Pseudanthus pimeleoides is a species of flowering plant in the family Picrodendraceae and is endemic to New South Wales. It is a monoecious shrub with crowded, linear to narrowly egg-shaped leaves and creamy white male flowers and inconspicuous female arranged singly in upper leaf axils, but appearing clustered on the ends of branches.

==Description==
Pseudanthus pimeleoides is a compact shrub that typically grows to a height of up to 60 cm and has many glabrous branchlets. The leaves are linear to narrowly egg-shaped, 7–13 mm long and 1.0–1.7 mm wide on a petiole 0.4–1 mm long with reddish-brown, narrowly triangular or broadly egg-shaped stipules 1.0–1.3 mm long at the base.
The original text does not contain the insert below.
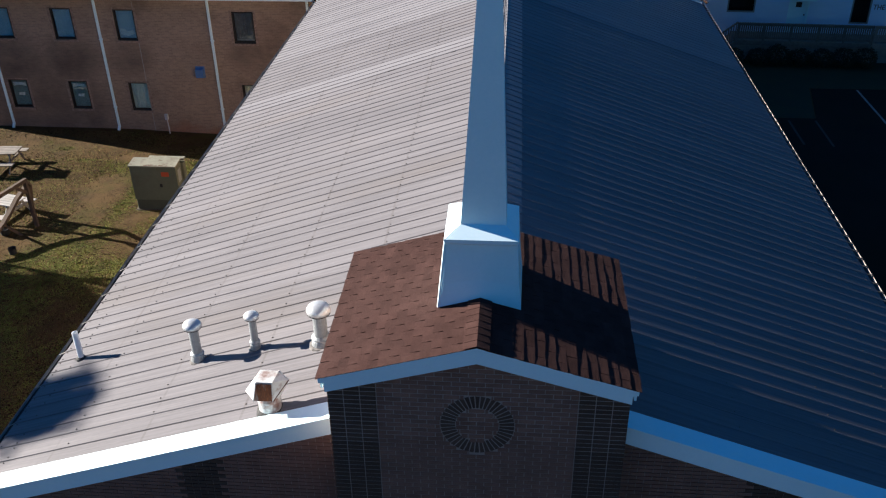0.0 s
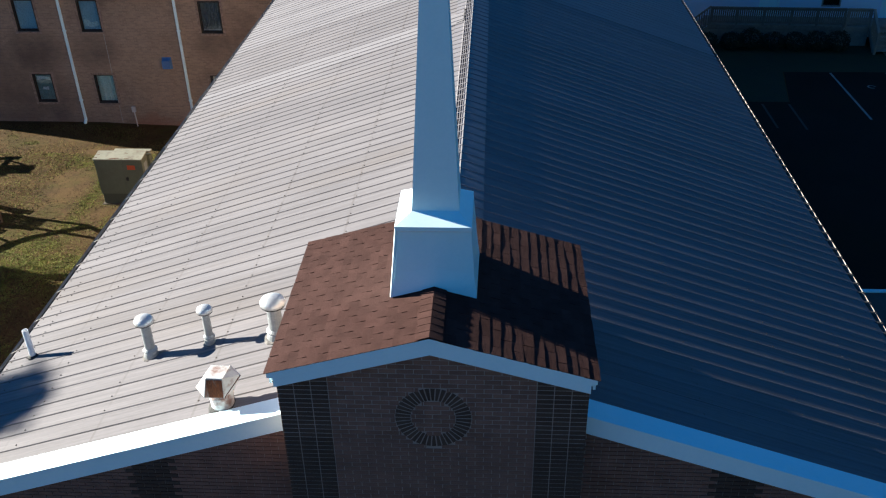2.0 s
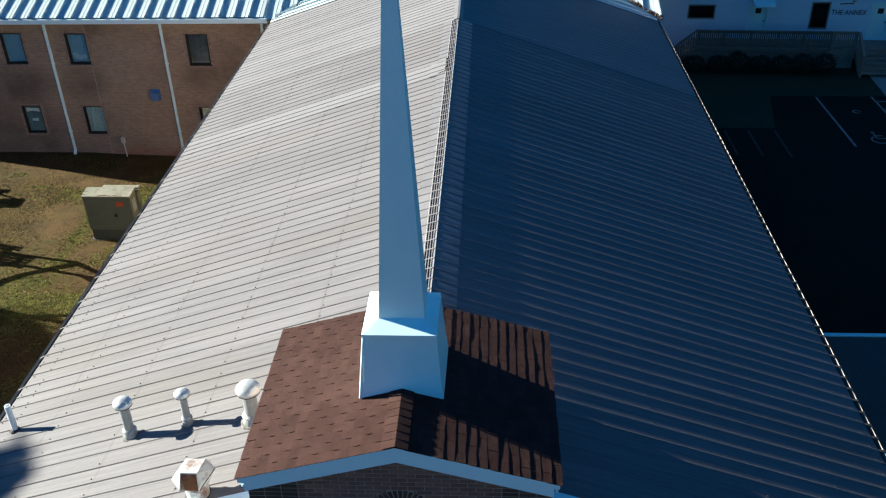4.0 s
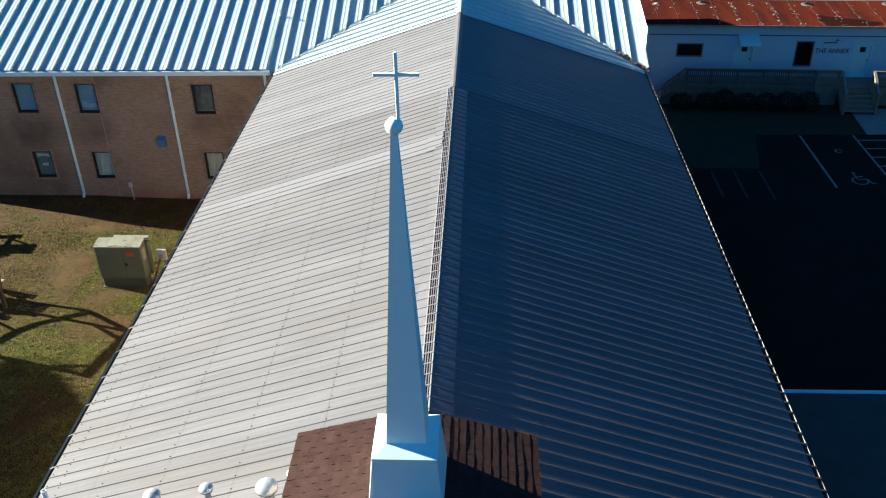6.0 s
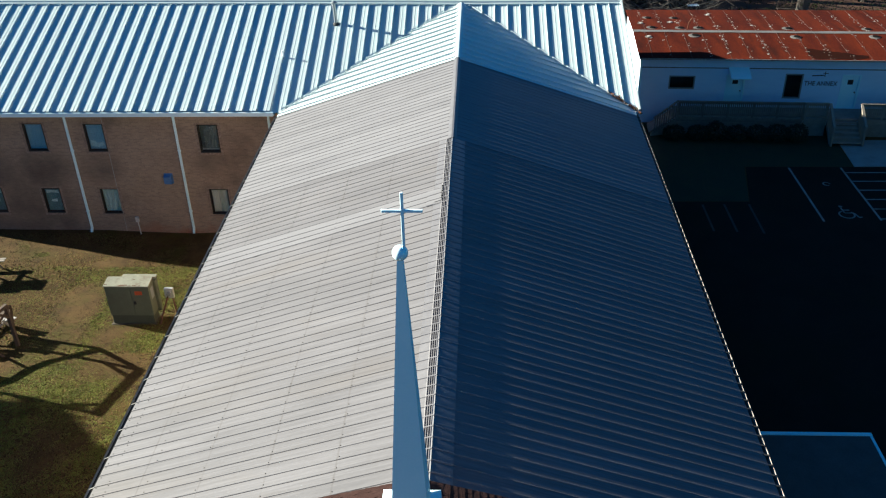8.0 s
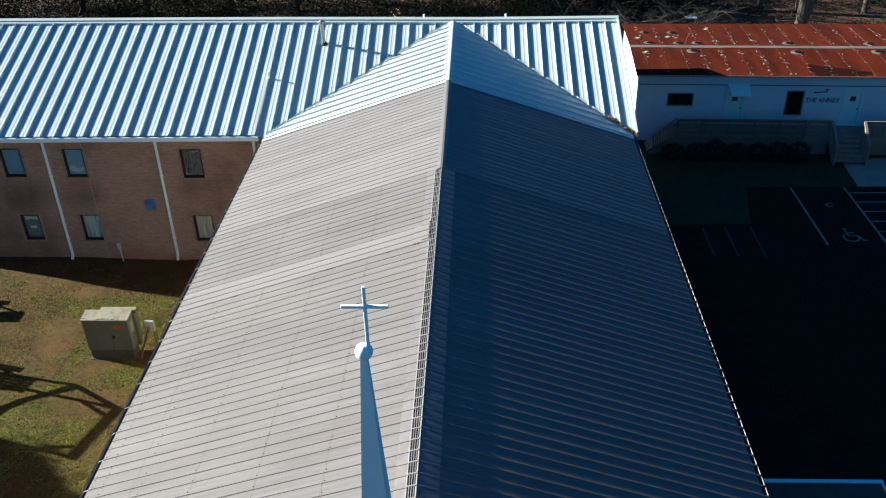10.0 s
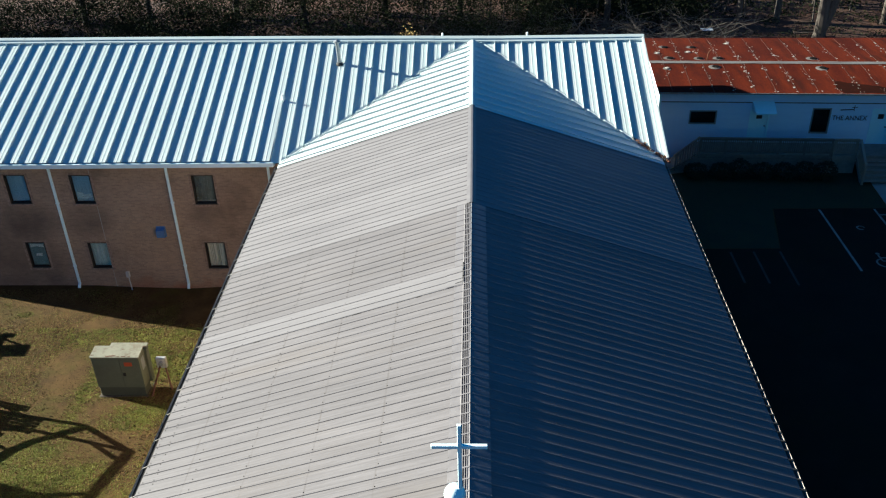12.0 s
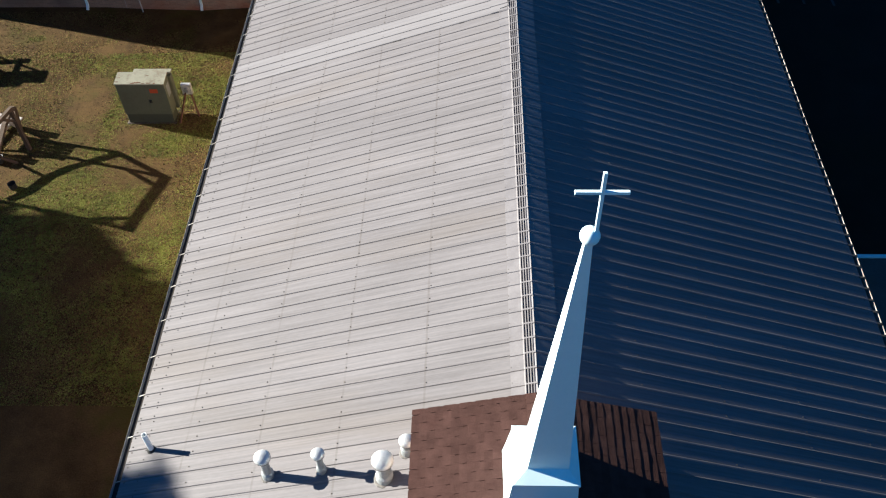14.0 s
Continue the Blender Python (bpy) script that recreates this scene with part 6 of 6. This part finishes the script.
# ---- woods and trees ----
M_LITTER = surface("leaf_litter", (0.0144, 0.006, 0.0027), (0.069, 0.0276, 0.0108), rough=0.95, scale=0.8, fine=10, bump=0.8, bump_scale=14, stain=(0.03, 0.018, 0.0108), stain_scale=0.4, stain_amount=0.7)
M_BARK = surface("grey_bark", (0.033, 0.027, 0.0222), (0.09, 0.0768, 0.0642), rough=0.95, scale=3, fine=25, bump=0.6, bump_scale=30, stretch=(1, 1, 0.25))
M_TWIG = surface("dry_twigs", (0.054, 0.045, 0.036), (0.12, 0.105, 0.087), rough=0.95, scale=3, fine=25, bump=0.0)
M_IVY = surface("dark_thicket_leaves", (0.009, 0.012, 0.005), (0.022, 0.026, 0.011), rough=1.0, scale=0.6, fine=8, bump=0.0, spec=0.05)
M_PINE = surface("evergreen_needles", (0.018, 0.032, 0.012), (0.045, 0.07, 0.026), rough=0.8, scale=0.7, fine=8, bump=0.0)
bm = bmesh.new()
xs, ys = [-70 + 3 * i for i in range(48)], [50.5, 52, 54, 56.5, 59, 62, 65, 68, 72, 78, 86, 100, 130]
g = [[bm.verts.new((x, y, ground_z(x, y) + 0.03 + 0.12 * (noise.noise(Vector((x * 0.2, y * 0.2, 2))) + 0.4) * min((y - 50.5) / 3, 1))) for y in ys] for x in xs]
for i in range(len(xs) - 1):
    for j in range(len(ys) - 1):
        bm.faces.new((g[i][j], g[i + 1][j], g[i + 1][j + 1], g[i][j + 1]))
tagged(part("woodland_floor", bm, M_LITTER), "orange-brown fallen leaves under bare trees", "ground", kind="structure")


def branching(bm, p, way, length, r, depth, rs, droop=0.0):
    """A limb that bends and forks into thinner ones."""
    n = 3
    for i in range(n):
        q = p + way * (length / n)
        r1 = r * (1 - 0.22)
        rod(p, q, r, r1, 6 if depth > 1 else 4, bm, cap=False)
        p, r = q, r1
        way = (way + Vector((rs.gauss(0, 0.10), rs.gauss(0, 0.10), rs.gauss(0, 0.06) - droop))).normalized()
        if depth > 0 and i > 0:
            side = (way + Vector((rs.gauss(0, 0.7), rs.gauss(0, 0.7), rs.gauss(0.15, 0.3)))).normalized()
            branching(bm, p, side, length * rs.uniform(0.5, 0.75), r * 0.55, depth - 1, rs, droop)
    if depth > 0:
        branching(bm, p, way, length * 0.7, r * 0.9, depth - 1, rs, droop)


def bare_tree(x, y, h, r, seed, label, lean=(0, 0), fork=False):
    rs = random.Random(seed)
    z = ground_z(x, y)
    t = thing("tree", (x, y, z), label, "tree", "bare trees in the wood")
    bm = bmesh.new()
    rod((x, y, z - 0.2), (x, y, z + 0.5), r * 1.5, r * 1.02, 10, bm, cap=False)
    way = Vector((lean[0], lean[1], 1)).normalized()
    p = Vector((x, y, z + 0.4))
    steps = 7
    tops = []
    rr_ = r
    for i in range(steps):
        q = p + way * (h * 0.6 / steps)
        rod(p, q, rr_, rr_ * 0.92, 10, bm, cap=False)
        p, rr_ = q, rr_ * 0.92
        way = (way + Vector((rs.gauss(0, 0.03), rs.gauss(0, 0.03), 0.02))).normalized()
        tops.append((p.copy(), rr_))
    part("trunk", bm, M_BARK, t)
    crown = bmesh.new()
    for q, rq in tops[2:]:
        for k in range(2):
            a = rs.uniform(0, 6.283)
            branching(crown, q, Vector((math.cos(a), math.sin(a), rs.uniform(0.4, 0.9))).normalized(), h * 0.16, rq * 0.35, 2, rs)
    branching(crown, p, way, h * 0.2, rr_ * 0.8, 3, rs)
    part("limbs", crown, M_BARK, t)
    if fork:
        bm = bmesh.new()
        p, way, rr_ = Vector((x + 0.1, y, z + 0.5)), Vector((0.30, 0.05, 1)).normalized(), r * 0.75
        for i in range(7):
            q = p + way * (h * 0.09)
            rod(p, q, rr_, rr_ * 0.93, 10, bm, cap=False)
            p, rr_ = q, rr_ * 0.93
            way = (way + Vector((-0.03, 0, 0.05))).normalized()
        part("second_trunk", bm, M_BARK, t)


TREES = ((20.6, 64.6, 15, 0.22), (23.4, 64.2, 16, 0.24), (27.5, 68, 15, 0.2), (31.0, 63, 14, 0.2), (15.5, 66, 15, 0.2), (10.2, 63, 15, 0.26), (5.5, 67, 16, 0.25), (-1, 64, 15, 0.22),
         (-7, 66, 16, 0.26), (-13, 63, 15, 0.24), (-19, 66, 16, 0.26), (-25, 63, 15, 0.22), (-31, 65, 16, 0.25), (-38, 63, 15, 0.24), (35, 66, 15, 0.2), (18, 71, 16, 0.22), (25.5, 73, 16, 0.2), (30, 76, 15, 0.22), (12, 74, 16, 0.24), (36, 73, 15, 0.2))
for i, (x, y, h, r) in enumerate(TREES):
    bare_tree(x, y, h, r, 40 + i, "leafless grey-barked tree standing in fallen leaves")
bare_tree(25.2, 59.8, 17, 0.42, 99, "thick leafless tree with a forked trunk", fork=True)


def sapling(x, y, h, seed):
    rs = random.Random(seed)
    t = thing("sapling", (x, y, ground_z(x, y)), "thin leafless sapling in fallen leaves", "tree", "saplings in the wood")
    bm = bmesh.new()
    branching(bm, Vector((x, y, ground_z(x, y) - 0.1)), Vector((rs.gauss(0, 0.08), rs.gauss(0, 0.08), 1)).normalized(), h * 0.55, 0.07, 3, rs)
    part("stem", bm, M_BARK, t)


rw = random.Random(31)
for i in range(80):
    sapling(rw.uniform(-4, 40), rw.uniform(61, 82), rw.uniform(5, 9), 500 + i)


def leafy(name, label, category, x0, x1, y0, y1, z1, clumps, per, spread, leaf, mat, seed):
    """Leaves in clumps: one mesh of many small blades."""
    rs = random.Random(seed)
    verts, faces = [], []
    for c in range(clumps):
        cx, cy = rs.uniform(x0, x1), rs.uniform(y0, y1)
        cz = ground_z(cx, cy) + rs.uniform(0, 1) ** 1.5 * z1
        sp = spread * rs.uniform(0.5, 1.3)
        for i in range(per):
            p = Vector((cx + rs.gauss(0, sp), cy + rs.gauss(0, sp), max(cz + rs.gauss(0, sp * 0.7), 0.02)))
            u = Vector((rs.gauss(0, 1), rs.gauss(0, 1), rs.gauss(0, 0.7))).normalized() * leaf * rs.uniform(0.6, 1.4)
            w = u.orthogonal().normalized() * leaf * 0.5
            n = len(verts)
            verts += [tuple(p - u), tuple(p + w), tuple(p + u), tuple(p - w)]
            faces.append((n, n + 1, n + 2, n + 3))
    me = bpy.data.meshes.new(name)
    me.from_pydata(verts, [], faces)
    me.materials.append(mat)
    return tagged(new(name, me), label, category, kind="stuff")


leafy("thicket", "dark evergreen thicket behind the wing", "thicket", -60, 6, 56, 68, 7.5, 1100, 150, 0.8, 0.09, M_IVY, 1)
leafy("thicket", "dark evergreen scrub under bare trees", "thicket", 4, 17, 62, 72, 3.5, 220, 90, 0.7, 0.13, M_IVY, 4)
leafy("undergrowth", "dark low undergrowth between bare trees", "undergrowth", 8, 45, 65, 84, 2.6, 380, 70, 0.7, 0.11, M_IVY, 2)
leafy("undergrowth", "low dark brambles on fallen leaves", "undergrowth", 12, 42, 55, 66, 0.5, 130, 40, 0.5, 0.08, M_IVY, 5)
# open timber frame and a small table in the wood
M_OLDWOOD = surface("dark_old_timber", (0.02, 0.014, 0.010), (0.05, 0.036, 0.026), rough=0.9, scale=5, fine=30, bump=0.3)
fr = thing("garden_bench", (24.3, 60.5, -0.3), "dark open timber bench frame among fallen leaves", "bench")
for x in (23.6, 24.1, 24.6, 25.1):
    part("post", beam((x, 60.45, -0.4), (x + 0.03, 60.5, 0.85), 0.07, 0.07), M_OLDWOOD, fr)
for z in (0.15, 0.75):
    part("rail", beam((23.5, 60.46, z), (25.2, 60.5, z + 0.03), 0.06, 0.09), M_OLDWOOD, fr)
part("seat", box(23.5, 25.2, 60.0, 60.42, 0.08, 0.14), M_OLDWOOD, fr)
for x in (23.6, 25.1):
    part("leg", beam((x, 60.05, -0.4), (x, 60.08, 0.09), 0.07, 0.07), M_OLDWOOD, fr)
ft = thing("small_table", (17.0, 59.7, -0.3), "small dark-legged table with a pale top", "table")
part("top", box(16.60, 17.45, 59.5, 60.0, 0.56, 0.60, 0.01), M_PVC, ft, "pale flat top")
for x, y in ((16.65, 59.55), (17.4, 59.55), (16.65, 59.95), (17.4, 59.95)):
    part("leg", beam((x, y, -0.4), (x, y, 0.57), 0.05, 0.05), M_OLDWOOD, ft)
# fallen branches heaped behind the wing
rs = random.Random(77)
bm = bmesh.new()
for i in range(330):
    x, y = rs.uniform(-3, 17.5), rs.uniform(53, 63)
    a = rs.uniform(0, 6.283)
    branching(bm, Vector((x, y, ground_z(x, y) + rs.uniform(0.0, 1.0))), Vector((math.cos(a), math.sin(a) * 0.6, rs.uniform(0.0, 0.5))).normalized(), rs.uniform(0.9, 2.4), rs.uniform(0.03, 0.075), 2, rs, 0.03)
tagged(part("brush_pile", bm, M_TWIG), "tangled heap of bare grey branches", "brush pile", kind="stuff")


def evergreen(x, y, h, r, seed, taper=0.7):
    rs = random.Random(seed)
    t = thing("evergreen_tree", (x, y, 0), "tall dark evergreen tree at the edge of the yard", "tree", "evergreens beside the yard")
    bm = bmesh.new()
    rod((x, y, -0.2), (x, y, h * 0.95), 0.28, 0.04, 10, bm)
    verts, faces = [], []
    for k in range(170):
        f = rs.uniform(0.12, 1)
        a = rs.uniform(0, 6.283)
        reach = r * (1 - f) ** taper * rs.uniform(0.6, 1.15) + 0.25
        p = Vector((x, y, h * f))
        q = p + Vector((math.cos(a) * reach, math.sin(a) * reach, -0.12 * reach))
        rod(p, q, 0.04, 0.012, 4, bm, cap=False)
        for i in range(75):
            c = p.lerp(q, rs.uniform(0.25, 1.05)) + Vector((rs.gauss(0, 0.28), rs.gauss(0, 0.28), rs.gauss(0, 0.16)))
            u = Vector((rs.gauss(0, 1), rs.gauss(0, 1), rs.gauss(0, 0.6))).normalized() * 0.20
            w = u.orthogonal().normalized() * 0.09
            n = len(verts)
            verts += [tuple(c - u), tuple(c + w), tuple(c + u), tuple(c - w)]
            faces.append((n, n + 1, n + 2, n + 3))
    part("trunk", bm, M_BARK, t)
    me = bpy.data.meshes.new("crown")
    me.from_pydata(verts, [], faces)
    me.materials.append(M_PINE)
    c = new("crown", me)
    c.parent = t
    c.matrix_parent_inverse = Matrix.Translation(t.location).inverted()


for i, (x, y, h, r) in enumerate(((-31.5, 8.9, 14.75, 2.6), (-32.5, 12.6, 11.0, 3.8), (-30.8, 16.6, 9.6, 3.0), (-29.5, 12.5, 8.8, 3.2), (-35.5, 5.5, 11.0, 3.4), (-30.0, 4.0, 9.5, 3.2), (-28.5, 8.5, 8.5, 3.0), (-29.0, 5.6, 12.0, 3.2), (-34.0, 7.0, 13.5, 3.4), (-27.0, 2.5, 9.5, 3.2))):
    evergreen(x, y, h + 0.4, r, 60 + i)
# broader, lower ones further along the yard's edge
for i, (x, y, h, r) in enumerate(((-33.0, 14.9, 7.9, 2.6), (-33.8, 17.2, 8.0, 2.6), (-34.5, 19.2, 7.7, 2.4), (-36.6, 20.2, 6.7, 2.0), (-38.5, 17.8, 8.6, 2.8))):
    evergreen(x, y, h, r, 90 + i, 0.38)


def tree_belt(label, x0, x1, y0, y1, h, clumps, seed):
    """An unseen row of trees added to block low sky, uneven on top, as one mesh of leaf blades."""
    rs = random.Random(seed)
    verts, faces = [], []
    for c in range(clumps):
        cx, cy = rs.uniform(x0, x1), rs.uniform(y0, y1)
        top = h * (0.75 + 0.35 * noise.noise(Vector((cx * 0.12, cy * 0.12, seed))))
        cz = rs.uniform(0, 1) * top
        for i in range(26):
            p = Vector((cx + rs.gauss(0, 1.1), cy + rs.gauss(0, 1.1), max(cz + rs.gauss(0, 0.9), 0.1)))
            u = Vector((rs.gauss(0, 1), rs.gauss(0, 1), rs.gauss(0, 0.8))).normalized() * 0.6
            w = u.orthogonal().normalized() * 0.35
            n = len(verts)
            verts += [tuple(p - u), tuple(p + w), tuple(p + u), tuple(p - w)]
            faces.append((n, n + 1, n + 2, n + 3))
    me = bpy.data.meshes.new("tree_belt")
    me.from_pydata(verts, [], faces)
    me.materials.append(M_PINE)
    return tagged(new("tree_belt", me), label, "trees", kind="stuff")


# out of view; added to keep low skylight off the right roof slope
tree_belt("unseen row of trees added beyond the car park to block skylight", 36, 44, -60, 44, 23, 2200, 12)


# small tree with the last yellow leaves, its top just over the wing's ridge
M_YELLOW = surface("yellow_autumn_leaves", (0.132, 0.09, 0.015), (0.24, 0.168, 0.03), rough=0.8, scale=4, fine=20, bump=0.0)
yt = thing("young_tree", (-3.9, 49.0, -0.1), "young tree with a few yellow leaves at its top", "tree")
bm = bmesh.new()
ry = random.Random(8)
branching(bm, Vector((-3.9, 49.0, -0.25)), Vector((0.02, 0, 1)), 2.4, 0.06, 3, ry)
part("trunk", bm, M_BARK, yt)
verts, faces = [], []
for i in range(420):
    c = Vector((-3.9 + ry.gauss(0, 0.28), 49.0 + ry.gauss(0, 0.28), 3.45 + ry.gauss(0, 0.35)))
    u = Vector((ry.gauss(0, 1), ry.gauss(0, 1), ry.gauss(0, 1))).normalized() * 0.06
    w = u.orthogonal().normalized() * 0.04
    n = len(verts)
    verts += [tuple(c - u), tuple(c + w), tuple(c + u), tuple(c - w)]
    faces.append((n, n + 1, n + 2, n + 3))
me = bpy.data.meshes.new("crown")
me.from_pydata(verts, [], faces)
me.materials.append(M_YELLOW)
yc = new("crown", me)
yc.parent = yt
yc.matrix_parent_inverse = Matrix.Translation(yt.location).inverted()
The leaves are glabrous and the mid-rib is conspicuous on the lower surface. The flowers are arranged singly in upper leaf axils with bracts 1.0–1.3 mm long at the base, but appear to be clustered on the ends of branches. Male flowers are on a pedicel 2–5 mm long, the 6 tepals creamy white, 5–12 mm long and 0.7–1.6 mm wide and there are 6 stamens. Female flowers are sessile, the 6 tepals, 1.4–3 mm long and 0.5–0.8 mm wide. Flowering has been observed from February to November, and the fruit is a more or less spherical capsule about 4 mm long and 2.1 mm wide.

==Taxonomy and naming==
Pseudanthus pimeleoides was first formally described in 1827 by Kurt Polycarp Joachim Sprengel in Systema Vegetabilium from an unpublished description by August Siebert. The specific epithet (pimeleoides) means "Pimelea-like".

==Distribution and habitat==
Pseudanthus pimeleoides grows in sandy soil in moist gullies From Colo Heights to Bargo, with a few records from the upper Hunter Valley, in the Sydney region of New South Wales.